● **Aim of the task**: Quote the entries word for word. Omit the pictures.

-- begin Supplied material --

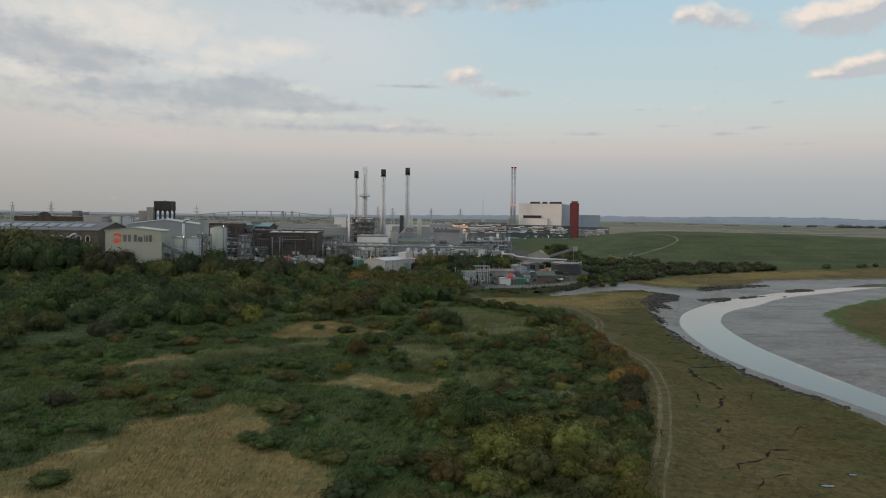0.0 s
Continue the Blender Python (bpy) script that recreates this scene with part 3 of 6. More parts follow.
def vnoise(x, y, s):
    """Smooth value noise, features about s metres."""
    u, v = np.asarray(x) / s + 1000, np.asarray(y) / s + 1000
    i, j = np.floor(u).astype(int), np.floor(v).astype(int)
    fu, fv = u - i, v - j
    fu, fv = fu * fu * (3 - 2 * fu), fv * fv * (3 - 2 * fv)
    g = lambda a, b: _table[a % 256, b % 256]
    return (g(i, j) * (1 - fu) + g(i + 1, j) * fu) * (1 - fv) + (g(i, j + 1) * (1 - fu) + g(i + 1, j + 1) * fu) * fv


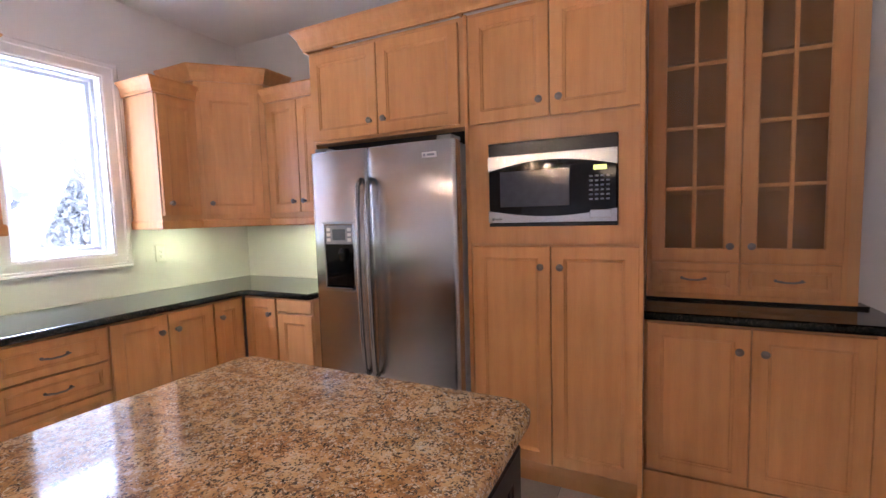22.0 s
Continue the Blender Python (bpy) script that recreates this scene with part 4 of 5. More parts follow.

-- end Supplied material --

● **Response**:
0.0 s
Continue the Blender Python (bpy) script that recreates this scene with part 3 of 6. More parts follow.
def vnoise(x, y, s):
    """Smooth value noise, features about s metres."""
    u, v = np.asarray(x) / s + 1000, np.asarray(y) / s + 1000
    i, j = np.floor(u).astype(int), np.floor(v).astype(int)
    fu, fv = u - i, v - j
    fu, fv = fu * fu * (3 - 2 * fu), fv * fv * (3 - 2 * fv)
    g = lambda a, b: _table[a % 256, b % 256]
    return (g(i, j) * (1 - fu) + g(i + 1, j) * fu) * (1 - fv) + (g(i, j + 1) * (1 - fu) + g(i + 1, j + 1) * fu) * fv


22.0 s
Continue the Blender Python (bpy) script that recreates this scene with part 4 of 5. More parts follow.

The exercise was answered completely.